Extract all lines containing "scene".
-- START --
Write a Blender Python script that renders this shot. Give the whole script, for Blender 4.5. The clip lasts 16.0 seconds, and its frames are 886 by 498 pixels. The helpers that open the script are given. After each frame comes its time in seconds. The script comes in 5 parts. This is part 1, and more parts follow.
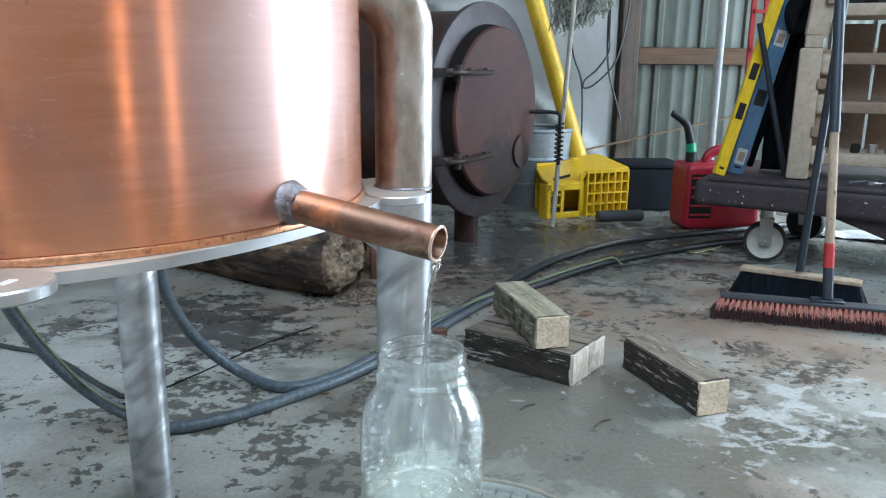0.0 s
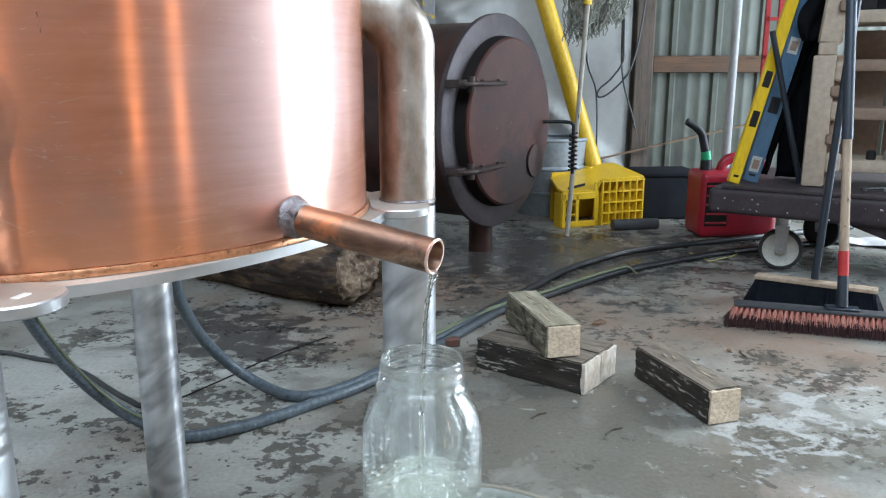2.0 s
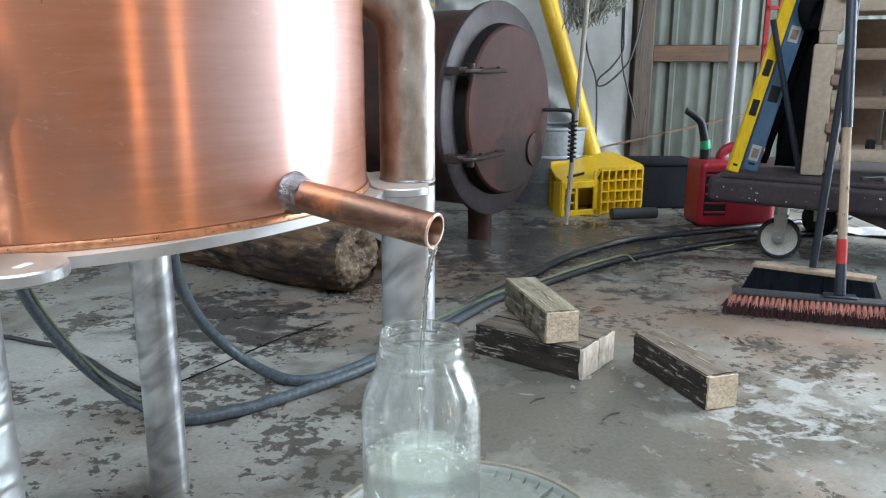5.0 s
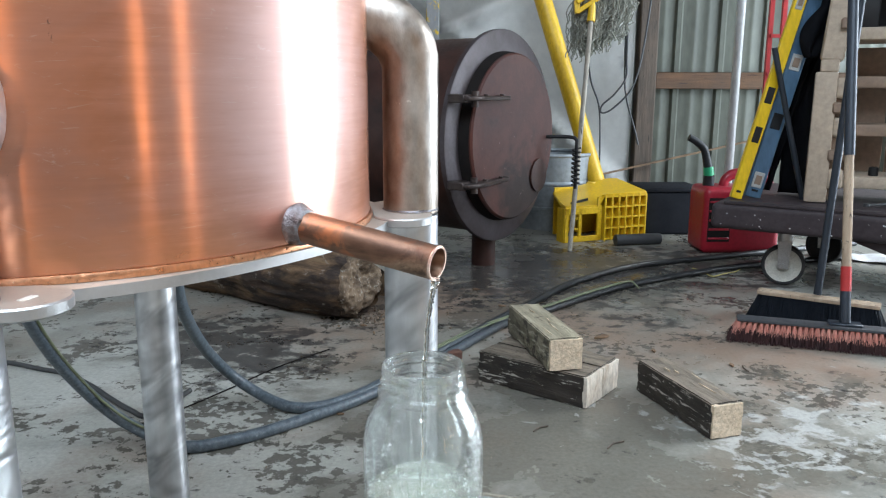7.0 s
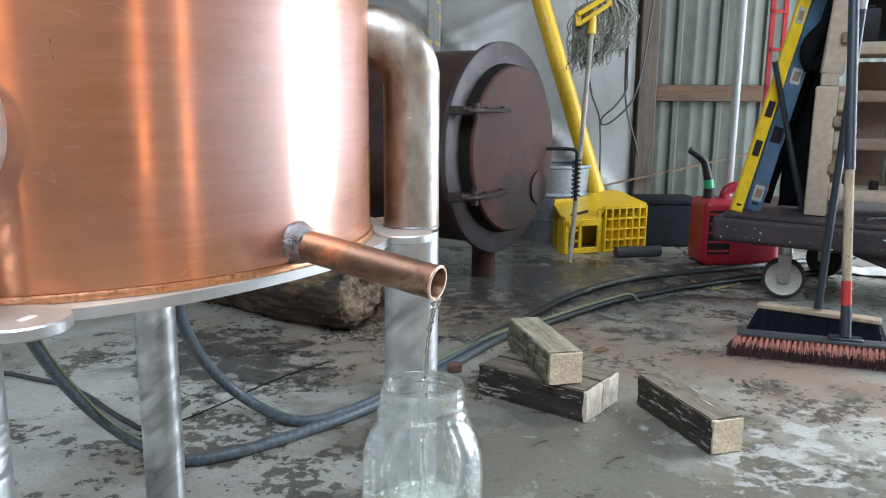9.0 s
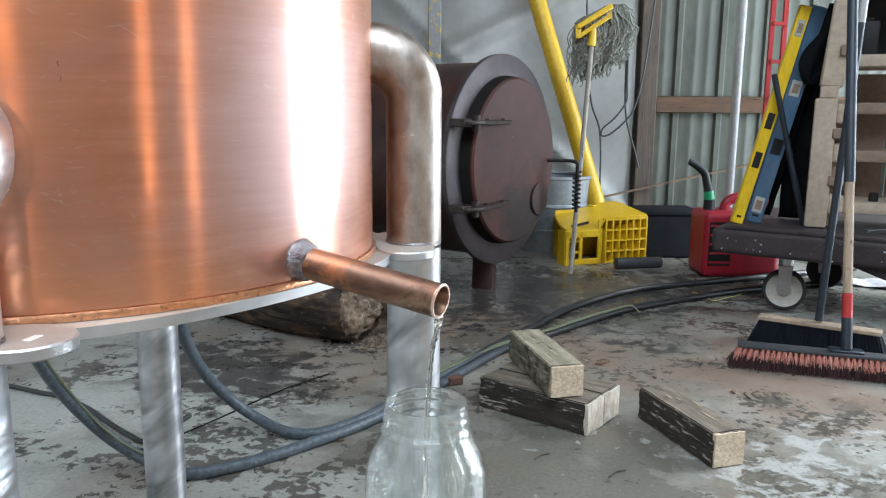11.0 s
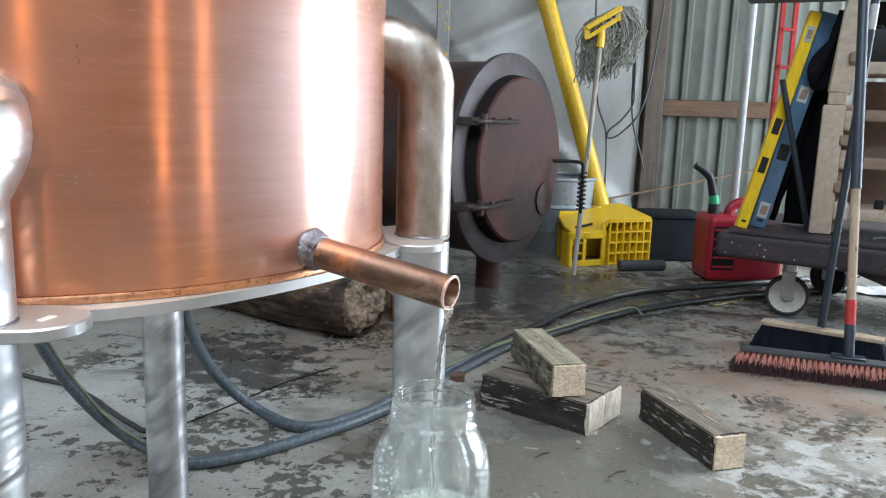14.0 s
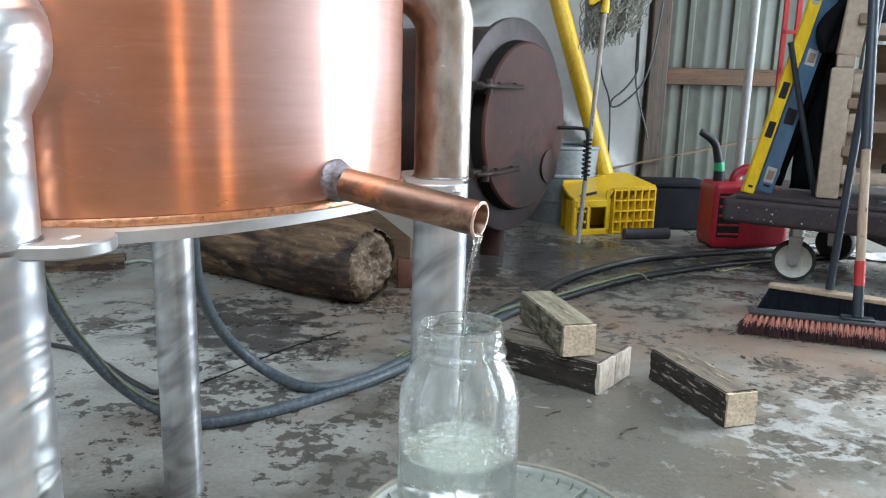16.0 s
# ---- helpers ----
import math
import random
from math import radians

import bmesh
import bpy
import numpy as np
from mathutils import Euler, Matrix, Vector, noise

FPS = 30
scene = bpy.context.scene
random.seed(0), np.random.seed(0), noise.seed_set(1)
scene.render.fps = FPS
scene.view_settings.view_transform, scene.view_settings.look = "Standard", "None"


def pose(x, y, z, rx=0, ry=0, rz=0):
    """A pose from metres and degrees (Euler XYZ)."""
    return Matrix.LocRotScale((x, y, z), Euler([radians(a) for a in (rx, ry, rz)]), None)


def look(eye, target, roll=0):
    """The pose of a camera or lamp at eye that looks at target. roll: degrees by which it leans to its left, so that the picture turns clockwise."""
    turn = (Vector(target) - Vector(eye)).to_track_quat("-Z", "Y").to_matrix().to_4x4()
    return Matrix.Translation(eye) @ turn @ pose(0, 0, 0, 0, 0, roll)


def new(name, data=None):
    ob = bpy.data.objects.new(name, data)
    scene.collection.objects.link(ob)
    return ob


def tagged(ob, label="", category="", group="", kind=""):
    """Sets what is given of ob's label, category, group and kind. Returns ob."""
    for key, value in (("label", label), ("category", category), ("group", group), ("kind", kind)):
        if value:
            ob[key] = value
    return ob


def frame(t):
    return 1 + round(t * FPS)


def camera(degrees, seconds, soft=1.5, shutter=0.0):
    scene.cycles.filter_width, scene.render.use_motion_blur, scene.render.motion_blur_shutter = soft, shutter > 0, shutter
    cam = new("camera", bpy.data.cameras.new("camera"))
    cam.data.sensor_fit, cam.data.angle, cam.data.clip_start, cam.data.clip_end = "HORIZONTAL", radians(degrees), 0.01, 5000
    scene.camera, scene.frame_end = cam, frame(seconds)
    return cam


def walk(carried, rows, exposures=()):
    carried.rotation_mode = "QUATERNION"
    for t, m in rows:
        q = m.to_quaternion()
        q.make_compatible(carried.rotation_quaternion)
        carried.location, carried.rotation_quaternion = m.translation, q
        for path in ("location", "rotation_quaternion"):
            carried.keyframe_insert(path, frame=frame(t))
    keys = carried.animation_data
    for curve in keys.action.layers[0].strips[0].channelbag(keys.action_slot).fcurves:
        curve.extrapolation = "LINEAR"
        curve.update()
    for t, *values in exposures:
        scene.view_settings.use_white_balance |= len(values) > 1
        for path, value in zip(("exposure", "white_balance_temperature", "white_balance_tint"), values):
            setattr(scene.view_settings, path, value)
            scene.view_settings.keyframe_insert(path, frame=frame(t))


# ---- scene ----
-- END --
**ANSWER TO THE EXERCISE**
scene = bpy.context.scene
scene.render.fps = FPS
scene.view_settings.view_transform, scene.view_settings.look = "Standard", "None"
    scene.collection.objects.link(ob)
    scene.cycles.filter_width, scene.render.use_motion_blur, scene.render.motion_blur_shutter = soft, shutter > 0, shutter
    scene.camera, scene.frame_end = cam, frame(seconds)
        scene.view_settings.use_white_balance |= len(values) > 1
            setattr(scene.view_settings, path, value)
            scene.view_settings.keyframe_insert(path, frame=frame(t))
# ---- scene ----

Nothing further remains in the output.